Speaking about health care, Dean borrowed from his stump speech by listing countries such as Costa Rica and Japan that have a national health care system to emphasize what he perceives as America’s lack of progress in meeting the basic needs of its citizens.

As for education?

“We don’t need slogans like ‘No Child Left Behind,’” Dean said. “We need real education reform which means supporting public schools, not taking money away from schools in troubled areas, but adding services and supporting families.”

Dean took other swipes at current administration to the delight of several hundred supporters, blasting the president’s tax cuts, deficit spending, the fight on terrorism, foreign policy and social security reform.

“It is not enough to have a strong military in order to be secure, we need to regain the moral high ground that we had before this administration took over,” Dean said, though he did not specifically address the ongoing conflict in Iraq.

In Dean’s view, the president’s greatest sin was the way he divided Americans based on income, religion, race, gender and sexuality.
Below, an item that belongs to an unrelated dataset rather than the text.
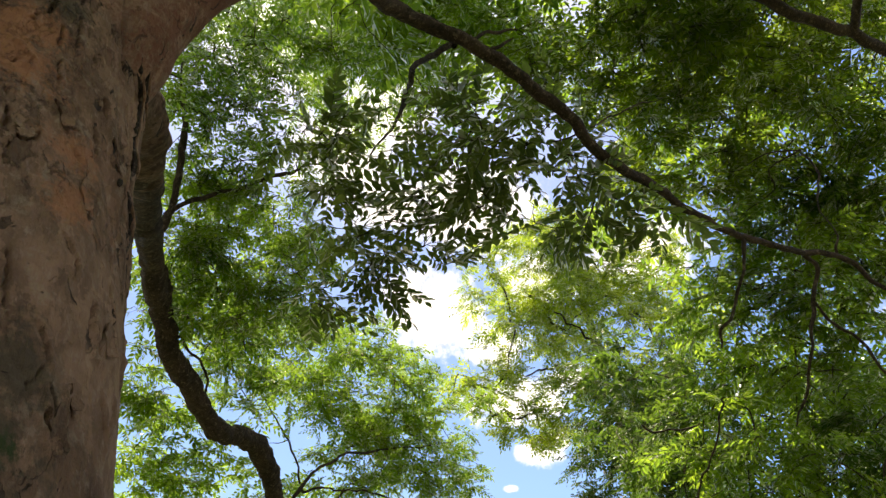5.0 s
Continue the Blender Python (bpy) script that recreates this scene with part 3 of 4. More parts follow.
UPPER_LIMB = [
    (-0.87, 1.79, 3.39, 0.160), (-0.80, 1.81, 3.68, 0.155), (-0.68, 1.85, 3.95, 0.108), (-0.55, 1.93, 4.17, 0.065),
    (-0.42, 1.97, 4.29, 0.062), (-0.27, 2.00, 4.42, 0.064), (-0.10, 2.09, 4.67, 0.079), (-0.03, 2.10, 4.87, 0.076),
    (0.24, 2.09, 5.60, 0.080), (0.47, 2.02, 6.50, 0.070), (0.67, 1.87, 7.60, 0.050),
]
DROOP_BRANCH = [
    (-0.13, 2.07, 4.62, 0.054), (-0.02, 2.21, 4.65, 0.052), (0.09, 2.37, 4.72, 0.049), (0.27, 2.52, 4.79, 0.046),
    (0.55, 2.60, 4.75, 0.043), (0.86, 2.72, 4.65, 0.042), (1.02, 2.79, 4.61, 0.040), (1.20, 2.93, 4.49, 0.037),
    (1.35, 3.01, 4.41, 0.034), (1.70, 3.24, 4.45, 0.031), (2.00, 3.44, 4.45, 0.028), (2.48, 3.69, 4.45, 0.025),
    (3.02, 3.86, 4.49, 0.023), (3.39, 3.98, 4.53, 0.021), (3.83, 4.15, 4.38, 0.016), (4.34, 4.37, 4.25, 0.010),
]
DROOP_TWIG_A = [
    (3.02, 3.87, 4.50, 0.03), (3.08, 3.91, 4.39, 0.03), (3.07, 4.04, 4.22, 0.03), (3.07, 4.22, 3.93, 0.02),
    (3.08, 4.46, 3.72, 0.02), (3.09, 4.65, 3.58, 0.01),
]
DROOP_TWIG_B = [
    (2.42, 3.66, 4.46, 0.03),
    (2.45, 3.71, 4.39, 0.03), (2.45, 3.75, 4.24, 0.02), (2.44, 3.85, 4.11, 0.02), (2.38, 3.91, 3.97, 0.02),
    (2.31, 3.94, 3.88, 0.02), (2.31, 4.00, 3.79, 0.01),
]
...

“I was sickened in this election when on the ballot in 11 states, [there was] an amendment that was completely unnecessary—every single one of those states already outlawed gay marriage,” Dean said, in his only other direct reference to gay issues. “The only reason to put gay marriage on the ballot in those states was to scapegoat a minority that was unpopular in order to win an elections.”
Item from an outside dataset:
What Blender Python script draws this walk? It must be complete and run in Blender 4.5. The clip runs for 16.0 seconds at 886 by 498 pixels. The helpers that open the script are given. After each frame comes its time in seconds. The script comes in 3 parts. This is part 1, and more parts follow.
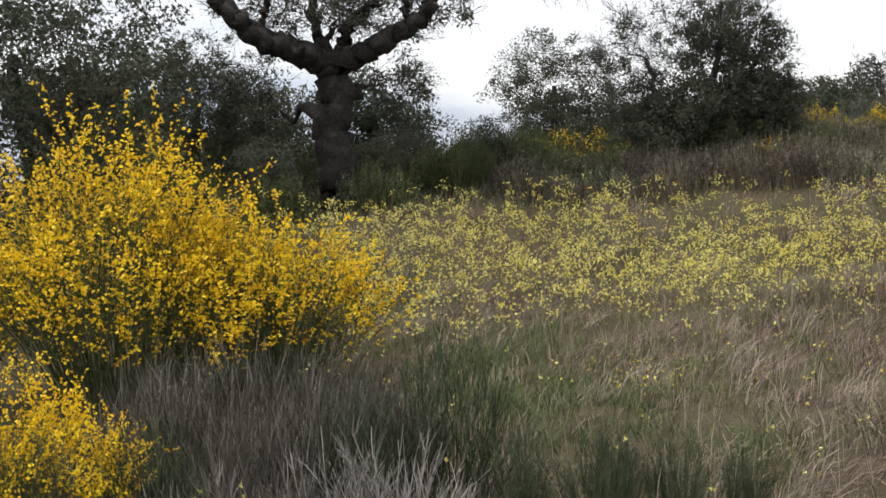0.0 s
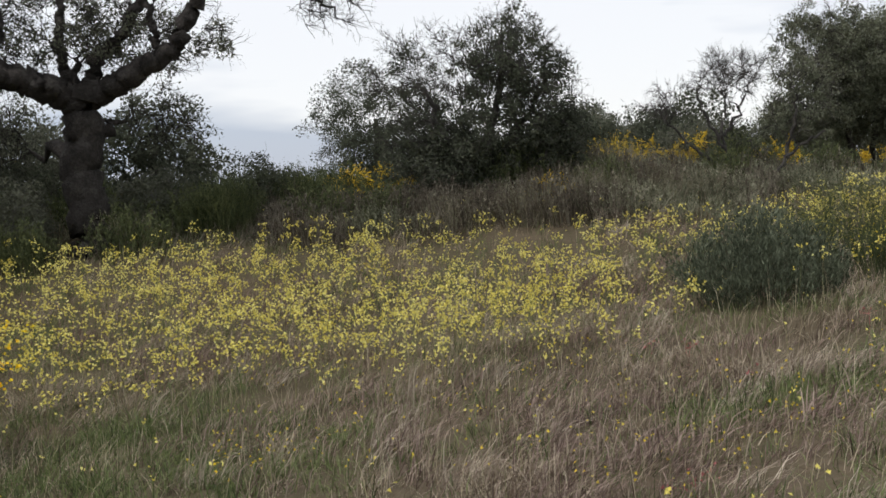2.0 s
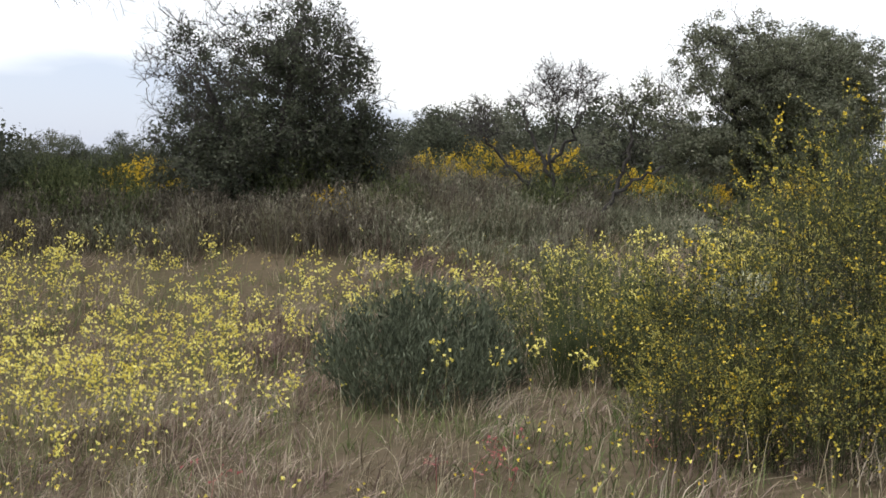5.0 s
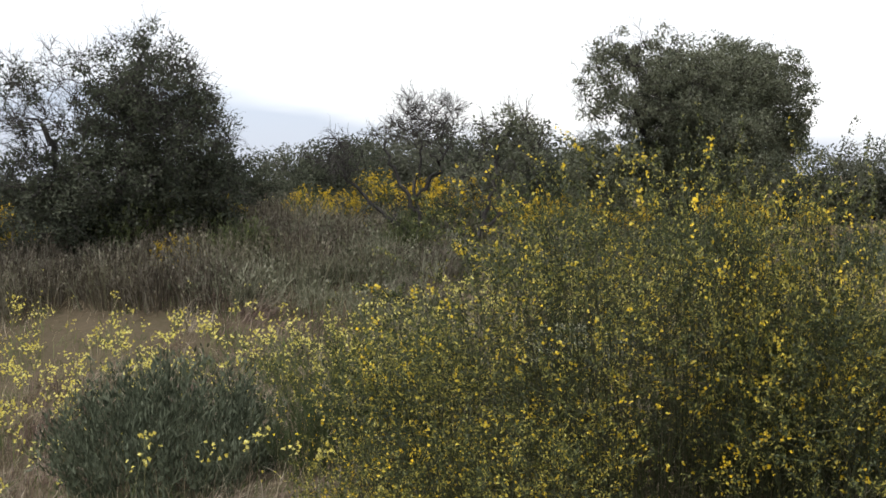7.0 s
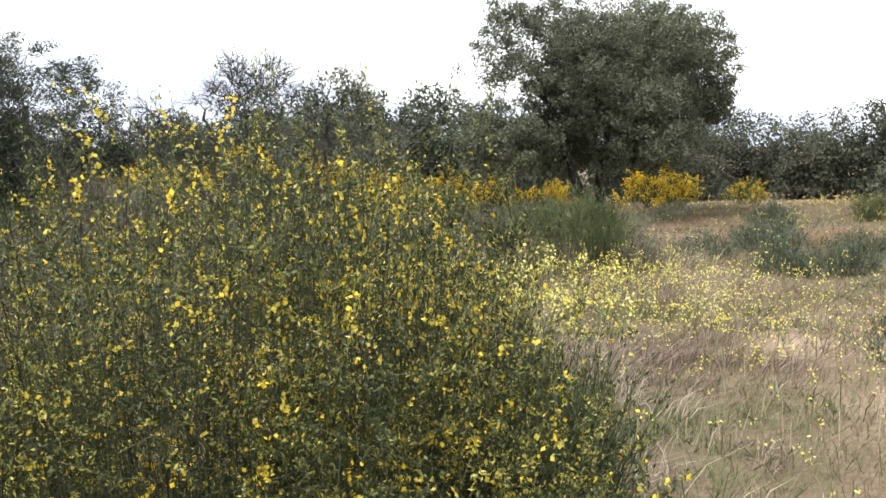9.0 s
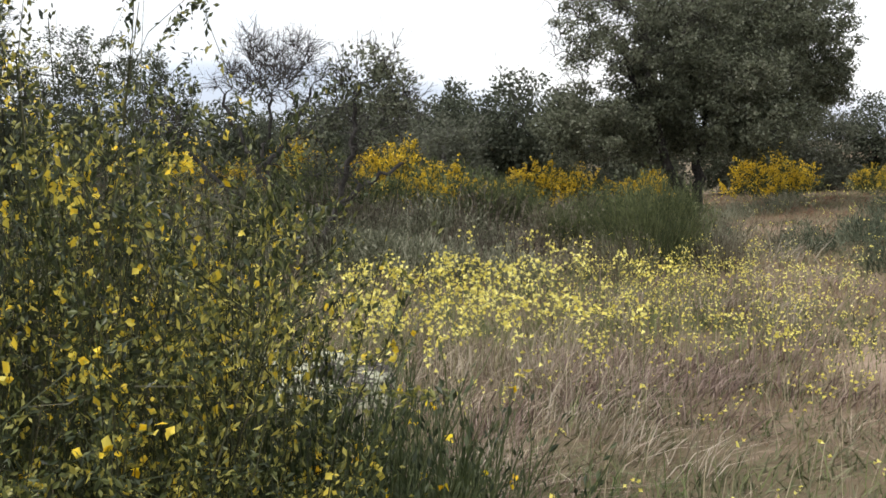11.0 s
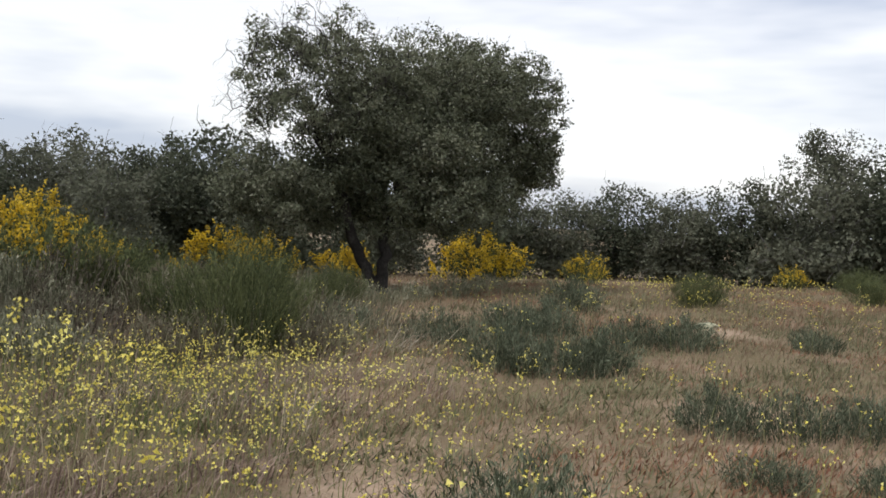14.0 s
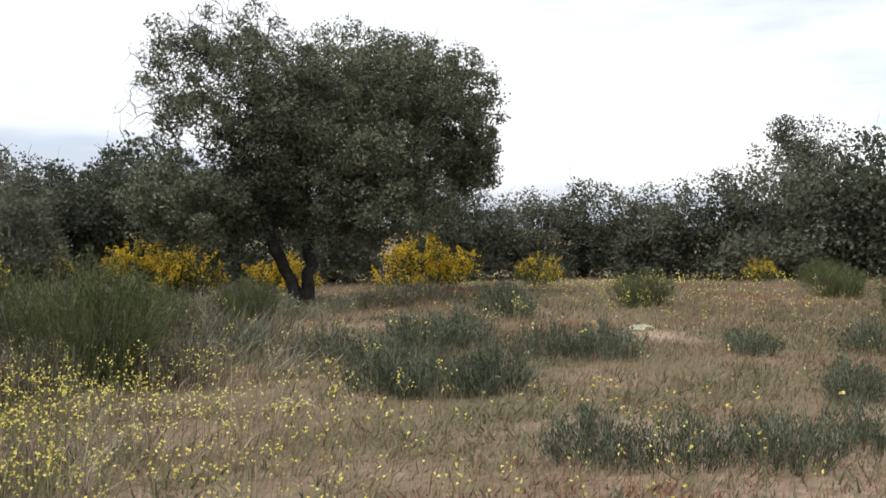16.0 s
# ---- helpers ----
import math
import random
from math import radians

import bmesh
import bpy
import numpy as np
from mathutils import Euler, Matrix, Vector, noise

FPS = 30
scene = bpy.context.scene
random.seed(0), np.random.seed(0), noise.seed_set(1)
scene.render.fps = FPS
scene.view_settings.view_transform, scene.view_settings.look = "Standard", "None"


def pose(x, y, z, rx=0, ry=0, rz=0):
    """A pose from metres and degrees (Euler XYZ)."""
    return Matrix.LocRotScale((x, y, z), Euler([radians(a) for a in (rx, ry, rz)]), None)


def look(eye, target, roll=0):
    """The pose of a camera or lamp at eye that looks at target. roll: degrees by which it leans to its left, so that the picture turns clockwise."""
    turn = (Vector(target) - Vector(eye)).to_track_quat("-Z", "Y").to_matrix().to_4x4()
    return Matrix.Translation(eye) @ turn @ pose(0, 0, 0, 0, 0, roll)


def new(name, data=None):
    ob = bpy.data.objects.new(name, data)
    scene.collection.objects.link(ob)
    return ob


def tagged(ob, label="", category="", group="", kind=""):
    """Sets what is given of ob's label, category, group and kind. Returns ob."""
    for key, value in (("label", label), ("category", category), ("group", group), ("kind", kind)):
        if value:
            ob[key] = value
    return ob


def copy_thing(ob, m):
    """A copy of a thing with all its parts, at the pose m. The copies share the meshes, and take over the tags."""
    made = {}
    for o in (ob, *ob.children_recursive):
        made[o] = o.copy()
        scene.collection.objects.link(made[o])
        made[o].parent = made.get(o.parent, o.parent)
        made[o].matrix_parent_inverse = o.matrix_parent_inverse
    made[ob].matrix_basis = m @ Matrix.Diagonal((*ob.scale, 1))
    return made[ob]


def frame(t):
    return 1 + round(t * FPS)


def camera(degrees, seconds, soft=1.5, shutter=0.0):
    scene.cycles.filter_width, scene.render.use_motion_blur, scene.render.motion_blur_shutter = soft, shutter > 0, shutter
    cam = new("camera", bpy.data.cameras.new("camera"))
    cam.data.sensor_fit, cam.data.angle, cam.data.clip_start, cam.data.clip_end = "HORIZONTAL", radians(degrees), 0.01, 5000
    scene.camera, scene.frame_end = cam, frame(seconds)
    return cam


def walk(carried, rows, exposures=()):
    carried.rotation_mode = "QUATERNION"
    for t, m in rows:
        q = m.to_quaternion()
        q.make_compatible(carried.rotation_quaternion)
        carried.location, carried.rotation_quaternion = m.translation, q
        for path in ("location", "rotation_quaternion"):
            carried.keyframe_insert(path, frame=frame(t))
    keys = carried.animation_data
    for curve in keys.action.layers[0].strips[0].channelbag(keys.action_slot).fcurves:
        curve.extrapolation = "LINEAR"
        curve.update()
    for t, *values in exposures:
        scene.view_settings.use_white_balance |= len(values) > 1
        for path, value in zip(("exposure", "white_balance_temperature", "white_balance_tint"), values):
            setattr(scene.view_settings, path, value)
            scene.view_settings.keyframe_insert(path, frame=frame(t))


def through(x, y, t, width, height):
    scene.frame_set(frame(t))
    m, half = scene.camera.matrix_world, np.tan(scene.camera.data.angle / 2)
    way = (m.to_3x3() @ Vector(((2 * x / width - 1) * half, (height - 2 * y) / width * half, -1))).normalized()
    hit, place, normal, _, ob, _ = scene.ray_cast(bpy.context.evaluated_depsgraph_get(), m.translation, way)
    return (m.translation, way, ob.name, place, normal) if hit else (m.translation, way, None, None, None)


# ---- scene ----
# Rows: seconds, place, yaw, pitch, roll
PATH = [
    (0.0, -0.000, -0.000, -0.000, -0.70, -4.41, 2.60),
    (0.5, 0.461, 0.140, -0.018, -2.21, -5.86, 2.16),
    (1.0, 0.890, 0.290, -0.029, -4.10, -6.57, 2.76),
    (1.5, 1.305, 0.535, 0.022, -6.20, -4.14, 3.93),
    (2.0, 1.811, 0.810, -0.005, -5.65, -3.08, 3.40),
    (2.5, 2.453, 1.209, -0.013, -4.23, -4.19, 1.42),
    (3.0, 2.968, 1.672, 0.014, -7.83, -3.19, -0.61),
    (3.5, 3.425, 2.127, 0.031, -8.26, -3.14, -2.29),
    (3.7, 3.602, 2.267, 0.068, -7.38, -3.76, -2.38),
    (5.8, 5.616, 2.925, 0.681, -3.87, -4.40, -0.79),
    (6.0, 5.735, 2.997, 0.716, -4.15, -3.58, 0.00),
    (6.5, 6.049, 3.188, 0.699, -4.80, -3.09, 0.76),
    (7.0, 6.510, 3.416, 0.710, -5.19, -3.58, 0.57),
    (7.5, 6.986, 3.700, 0.680, -7.43, -3.51, 0.40),
    (8.0, 7.463, 4.031, 0.681, -7.51, -3.29, -0.12),
    (8.5, 7.923, 4.409, 0.697, -5.30, -4.86, 0.05),
    (9.0, 8.300, 4.802, 0.716, -5.56, -5.01, 0.73),
    (9.2, 8.430, 4.955, 0.713, -5.59, -5.81, 0.65),
    (11.3, 9.273, 6.339, 0.543, 1.72, -4.43, 1.78),
    (11.5, 9.374, 6.430, 0.534, 1.92, -3.96, 1.66),
    (12.0, 9.669, 6.628, 0.569, -0.95, -2.52, 0.75),
    (12.5, 10.013, 6.838, 0.549, -2.08, -1.83, 0.30),
    (13.0, 10.333, 7.038, 0.508, -2.38, -1.10, 0.20),
    (13.5, 10.611, 7.259, 0.516, -7.34, -0.33, -0.81),
    (14.0, 10.876, 7.424, 0.508, -9.04, -1.29, -2.23),
    (14.5, 11.105, 7.558, 0.483, -10.96, -1.41, -3.30),
    (15.0, 11.312, 7.793, 0.520, -15.22, -1.69, -2.81),
    (15.5, 11.544, 7.944, 0.506, -13.51, -2.02, -1.64),
    (16.0, 11.787, 8.152, 0.524, -9.47, -1.10, 0.15),
]
EXPOSURES = [(0, 0.22), (0.5, 0.48), (1, 0.38), (1.5, 0.4), (2, 0.0), (2.5, -0.27), (3, -0.02), (3.5, 0.1), (6, 0.56), (6.5, 0.56), (7, 0.40), (8, 0.6), (8.5, 0.58), (9, 1.06), (9.2, 1.05), (11.3, 0.45), (12, 0.5), (12.5, -0.02), (13, -0.06), (13.5, -0.36), (14, 0.13), (14.5, 0.33), (15, 0.18), (15.5, 0.18), (16, 0.34)]
cam = camera(42.8, 16.0, 1.65)
walk(cam, [(t, pose(x, y, z, 90 + p, r, w)) for t, x, y, z, w, p, r in PATH], EXPOSURES)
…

Dean urged party members to move forward with courage of conviction and warned them against making the error of adopting Republican positions.

“We need to talk about our faith but I do not think we need to change our faith,” he said.

In an echo of his assertion last year that represented the Democratic wing of the Democratic Party, Dean said that he learned from the way Republicans lost previous elections by trying to be more like Democrats. The crowd chuckled when he sung the praises of Newt Gingrich for his party building efforts during the ’90s, but the lesson was not lost.

“He understood that in order to win elections you have to have clear differences between the parties,” Dean said.